E forse aprirà gli occhi. Un basso, una batteria, un microfono, una voce. Non ci vuole molto, in fondo. Basta un’ora. No, anzi: un’ora più una vita intera.Una vita spesa nella lotta per non essere cancellato, nella resistenza per affermare la propria libertà, il proprio diritto a vivere e non soltanto a sopravvivere.

Nato nella Dogo Gang, cresciuto in periferia – non quella delle canzoni, ma quella vera, dove le ragazze sognano Paris Hilton e i maschi devono scegliere fra la strada e l’oratorio – periferia metropolitana e degradata; cresciuto al punto da saperne dare un ritratto rovente, magari sfiorando la citazione di John Fante (“Chiedi alla polvere”) e sentendosi raro come un’antilope Orice nei campi desolati della Barona. Ecco in due parole il curriculum vitae di Marracash. Che però non dice nulla della sua visione del mondo. Per capirne di più, bisogna ascoltarlo (bella scoperta!). 

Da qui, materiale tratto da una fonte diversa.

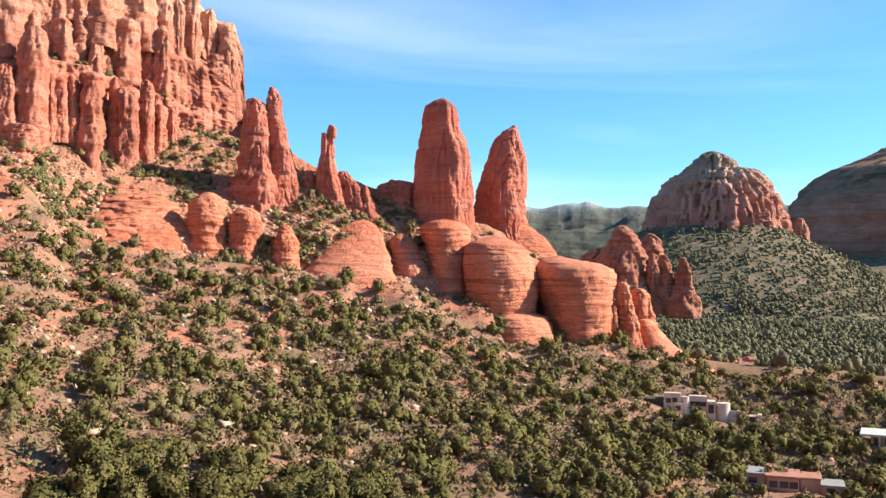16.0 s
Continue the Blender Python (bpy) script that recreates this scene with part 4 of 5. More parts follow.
# weathered knobs on the low ridge
KNOBS = [(50.8, 296, [(12.93, 49.31, 53.32), (14.23, 49.55, 52.77), (15.52, 49.75, 52.48), (16.32, 49.99, 52.21), (16.94, 50.22, 52.58), (17.27, 50.50, 51.36)]), (60.3, 318, [(13.01, 56.48, 62.11), (14.21, 57.05, 62.39), (15.11, 57.59, 62.35), (16.02, 58.05, 62.22), (16.77, 58.73, 62.10), (17.06, 59.37, 61.70)]), (56.2, 310, [(14.63, 53.14, 56.28), (15.10, 53.33, 56.63), (15.50, 53.68, 56.35), (15.71, 54.01, 55.75)])]
for k, (az, r, edges) in enumerate(KNOBS):
    facet_rock("summit", az, r, edges, rock, 170 + k, BLUNT, sharp=6.0, depth=0.7, chip=0.07, flute=0.5, ledge=0.6, rough=0.6, bed=3.0, step=6.0, n=120, rows=70, parent=landform["ridge"])

DOMES = [
    (101.2, 330, 21, [(-1.50, 97.70, 104.60), (-0.76, 98.20, 103.96), (0.54, 99.15, 103.68), (1.53, 99.78, 103.34), (2.19, 100.42, 103.14), (2.67, 100.91, 102.87), (3.00, 101.46, 102.44)]),
    (104.7, 354, 22, [(-2.60, 104.10, 106.30), (-2.06, 104.01, 106.23), (-0.70, 103.80, 106.01), (0.59, 103.55, 105.44), (1.41, 103.47, 105.07), (1.83, 103.53, 104.67), (2.02, 103.76, 104.41)]),
    (106.7, 352, 23, [(-3.40, 106.20, 108.15), (-2.54, 106.13, 108.11), (-1.48, 105.96, 108.03), (-0.51, 105.85, 107.60), (0.62, 105.67, 107.62), (1.60, 105.40, 107.85), (2.42, 105.10, 108.20), (2.77, 105.30, 107.80)])]
DOMES += [
    (109.8, 356, 24, [(-3.20, 107.95, 111.70), (-2.49, 107.92, 111.76), (-1.91, 107.81, 111.91), (-1.26, 107.77, 112.07), (-0.30, 107.63, 112.02), (0.51, 107.62, 111.79), (1.06, 107.68, 111.41), (1.48, 107.93, 110.99), (1.74, 108.51, 110.44)]),
    (111.0, 342, 25, [(-5.20, 108.90, 113.25), (-4.61, 108.90, 113.17), (-3.98, 108.80, 113.04), (-3.17, 108.79, 112.87), (-2.70, 108.89, 112.46), (-2.42, 109.27, 111.76)]),
    (113.9, 360, 26, [(-5.40, 112.90, 115.30), (-4.52, 112.80, 115.20), (-3.10, 112.60, 115.30), (-2.14, 112.30, 115.70), (-1.19, 111.87, 116.10), (-0.39, 111.80, 116.43), (0.10, 111.86, 116.25), (0.41, 111.99, 115.56), (0.62, 112.24, 114.32), (0.75, 112.58, 113.63)])]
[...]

E ascoltandolo scoprirete che nel bianco e nero neorealista di Marracash si riflette il mondo italiano (“Bastavano le briciole”) dell’anti-miracolo economico, la disillusione e la ri-discesa all’inferno di chi ha sognato un ettaro di paradiso piccolo-borghese e non ce l’ha fatta. 
Di chi ha giocato e ha perso – e capisce che è venuto il momento di alzarsi e lasciare il tavolo. 

Ma nei testi di Marracash non c’è solo posto per considerazioni amare sulla difficoltà di vivere; c’è anche l’orgoglio di chi ha imparato a tenere duro, e poi anche il divertimento di chi per un attimo riesce a buttarsi alle spalle la sua vita agra: se Marracash dice “nella testa c’ho un grosso bordello che fa badabum badabum cha cha” non vi sembra che sia tornato il tempo di “be-bop-a-lula she’s my baby”, quando lo scioglilingua serviva a definirsi diversi, diversi e lontani tanto dalla retorica dei testi leziosi e sdolcinati, quanto da quelli pseudo intellettuali e finto intelligenti? Pochi versi più tardi abbiamo la conferma che, al suo grido, Marracash affida il compito di liberare una rivolta contro gli stereotipi neoconformisti: “non come questi emo omo e mucho macho” dice Marra – giusto per ribadire (se ce ne fosse bisogno) che lui non si lega alla schiera dei tronisti della De Filippi o a quella di chi sogna la vita da Billionaire, né ai seguaci delle mode (musicali e no). 

Marracash sa dire tutto questo, e anche di più, lasciando all’ascoltatore la sensazione piena di un rapper che sa di dover fare musica, per poter passare l’esame – e allora ecco che le sue basi si sviluppano evitando le trappole del già sentito, dell’ovvio, del prevedibile. 
C’è sangue e anima, in questi solchi (ma si possono chiamare ancora così nell’era della musica digitale? Risposta: sì), in parole e musica. C’è il mondo di Marracash – dove trova posto anche un ospite di riguardo come J Ax (“Fattore wow”), e non importa se questo mondo, alla fine, non sembri altro che un’enorme zona franca – o un colossale bordello. Una babilonia di voci diverse, a formare un unico suono, un unico ritmo, un unico pulsante battito di cuore. Badabum, badabum cha cha.